I’m using a fine-tuning process that has worked successfully hundreds of times over the past several years, but now fails. The training files validate and fine tuning begins, but then fails with an internal error, retries twice and then completely fails.
21:41:50
The job failed due to an internal error.
21:23:42
Fine-tuning job started
21:23:35
The job experienced an error while training and failed, it has been re-enqueued for retry.
21:05:19
Fine-tuning job started
21:05:13
The job experienced an error while training and failed, it has been re-enqueued for retry.
20:47:06
Fine-tuning job started
20:47:04
Files validated, moving job to queued state
20:42:23
Validating training file: file-8KrKVpPVysyZbDaVJZPAqT and validation file: file-ECw1XrDu5rKKsuGuLHqtr7
20:42:23
Created fine-tuning job: ftjob-JiuewuY4cBu9lU8Mo663ICTF
Experience the same issue
Fine-tuning job(s) fail deterministically at end-of-epoch / end-of-job boundary and get auto “re-enqueued for retry”.

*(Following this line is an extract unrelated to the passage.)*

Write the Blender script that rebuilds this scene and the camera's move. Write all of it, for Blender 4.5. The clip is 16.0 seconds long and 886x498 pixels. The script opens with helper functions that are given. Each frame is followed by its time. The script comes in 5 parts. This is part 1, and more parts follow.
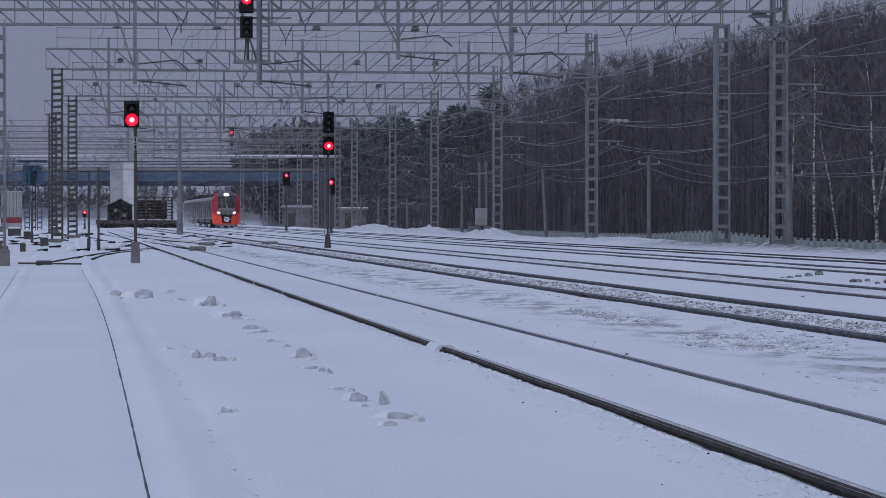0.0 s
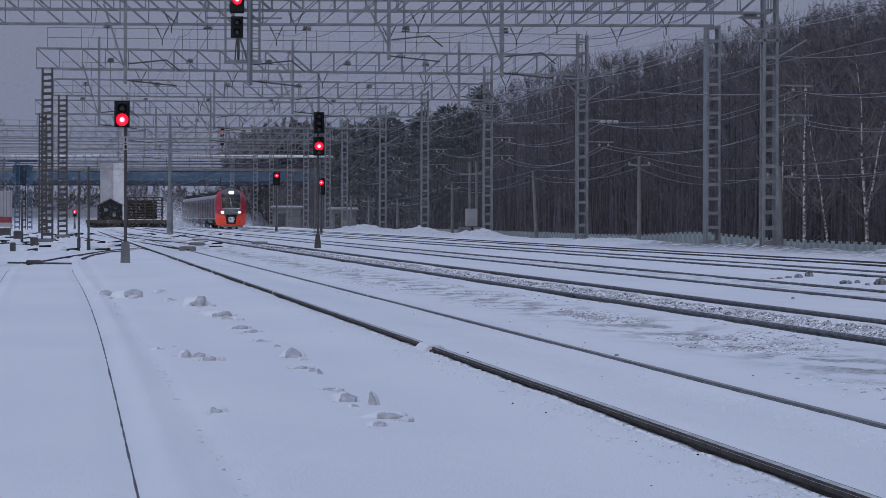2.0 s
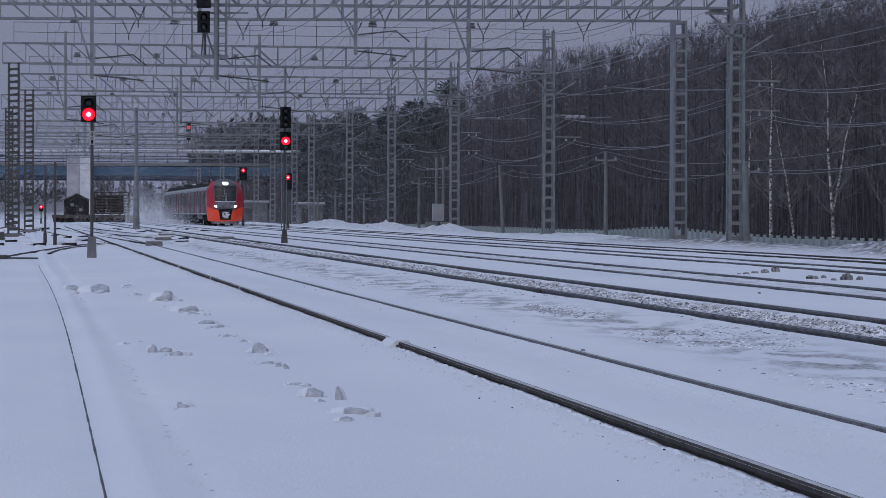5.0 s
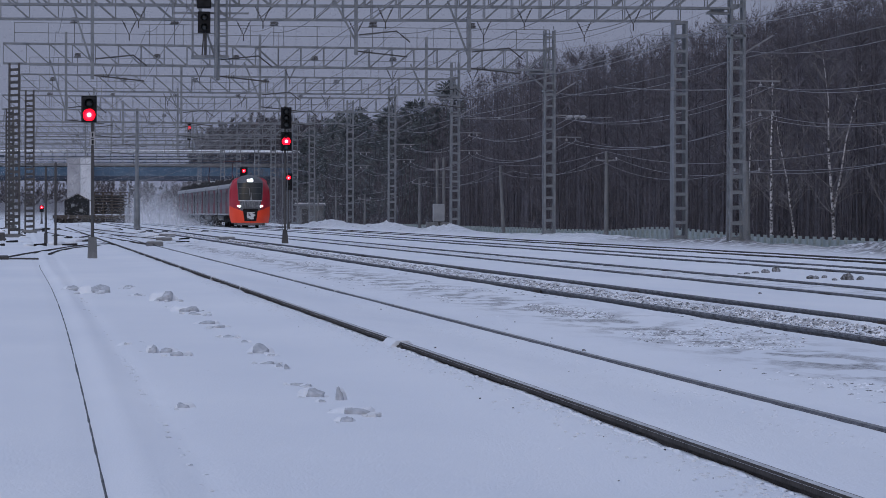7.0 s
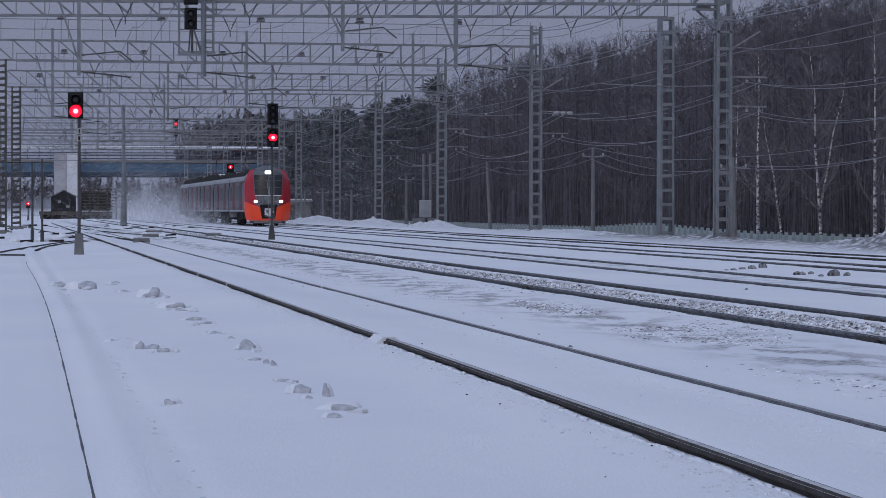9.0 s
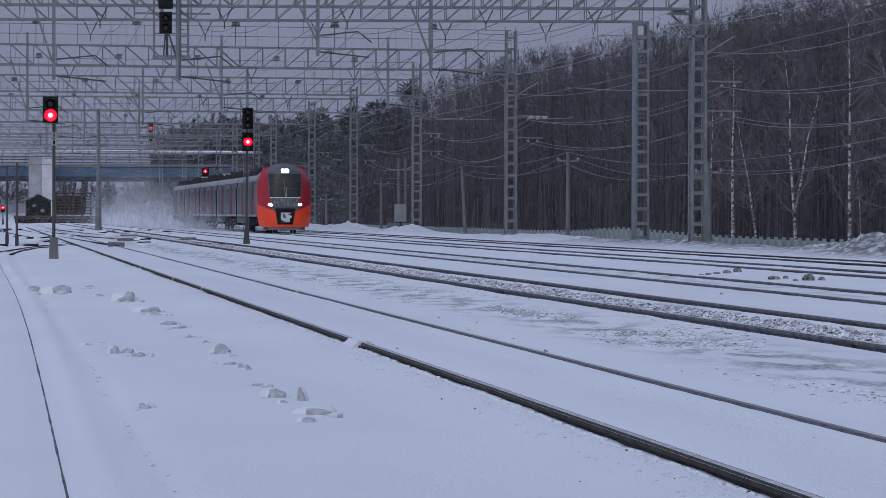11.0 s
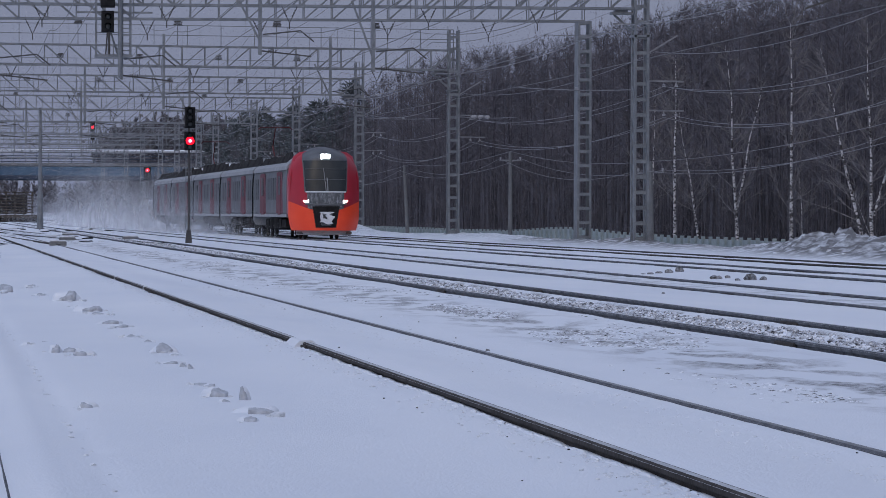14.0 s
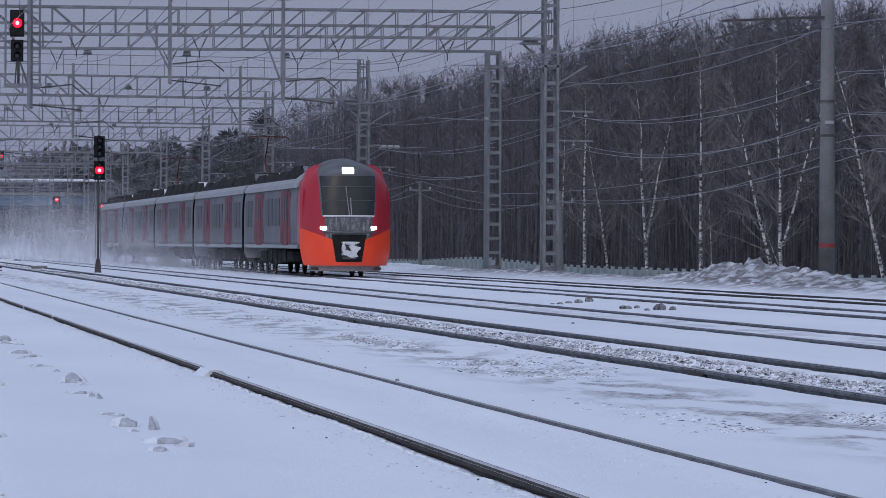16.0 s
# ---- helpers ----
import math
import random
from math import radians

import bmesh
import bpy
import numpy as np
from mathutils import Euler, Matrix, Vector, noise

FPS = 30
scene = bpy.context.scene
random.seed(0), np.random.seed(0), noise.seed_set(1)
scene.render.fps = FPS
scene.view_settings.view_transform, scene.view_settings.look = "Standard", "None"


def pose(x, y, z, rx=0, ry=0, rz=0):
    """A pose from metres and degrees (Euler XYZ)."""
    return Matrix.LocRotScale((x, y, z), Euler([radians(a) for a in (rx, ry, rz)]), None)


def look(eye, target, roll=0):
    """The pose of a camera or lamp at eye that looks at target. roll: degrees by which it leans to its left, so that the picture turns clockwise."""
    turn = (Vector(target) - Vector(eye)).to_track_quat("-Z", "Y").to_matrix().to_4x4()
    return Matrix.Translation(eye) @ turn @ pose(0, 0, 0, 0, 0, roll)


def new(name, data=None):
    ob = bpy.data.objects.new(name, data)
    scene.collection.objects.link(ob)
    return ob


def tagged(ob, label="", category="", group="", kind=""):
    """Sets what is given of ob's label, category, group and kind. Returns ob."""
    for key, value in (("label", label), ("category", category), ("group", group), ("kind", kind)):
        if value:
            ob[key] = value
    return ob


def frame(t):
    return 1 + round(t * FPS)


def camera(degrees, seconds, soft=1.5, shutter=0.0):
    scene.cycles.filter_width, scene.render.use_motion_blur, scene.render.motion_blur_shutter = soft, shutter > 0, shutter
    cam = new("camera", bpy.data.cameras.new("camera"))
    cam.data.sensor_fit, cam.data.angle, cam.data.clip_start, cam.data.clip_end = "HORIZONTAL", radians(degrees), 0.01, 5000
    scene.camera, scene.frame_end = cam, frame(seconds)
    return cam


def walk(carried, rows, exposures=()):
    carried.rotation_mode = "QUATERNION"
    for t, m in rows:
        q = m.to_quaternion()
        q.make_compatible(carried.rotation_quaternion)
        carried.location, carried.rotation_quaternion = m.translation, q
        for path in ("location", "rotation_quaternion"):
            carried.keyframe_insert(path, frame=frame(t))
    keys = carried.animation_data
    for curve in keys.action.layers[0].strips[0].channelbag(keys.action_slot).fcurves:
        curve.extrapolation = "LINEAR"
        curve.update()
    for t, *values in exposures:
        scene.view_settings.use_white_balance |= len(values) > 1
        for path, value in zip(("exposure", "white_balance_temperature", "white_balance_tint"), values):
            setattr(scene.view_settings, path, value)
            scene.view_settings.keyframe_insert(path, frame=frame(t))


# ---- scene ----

Job A: ftjob-es4MiHzZaAN93vYpJPREfzNI (n_epochs=3, fails right after Step 72/216 = end of epoch 1)
Job B: ftjob-C3sKWB8yvYD3hqu263FTmkVx (n_epochs=1, fails right after Step 70/70 = end of job)
Reproduces across datasets (including previously working) and across base models.
I’m seeing the same thing. Dies after epoch 1, retires, keeps dying, eventually fails the job. Re-ran a job that ran fine two days ago and that re-run failed after epoch 1. That tells me this is something on the OpenAI side.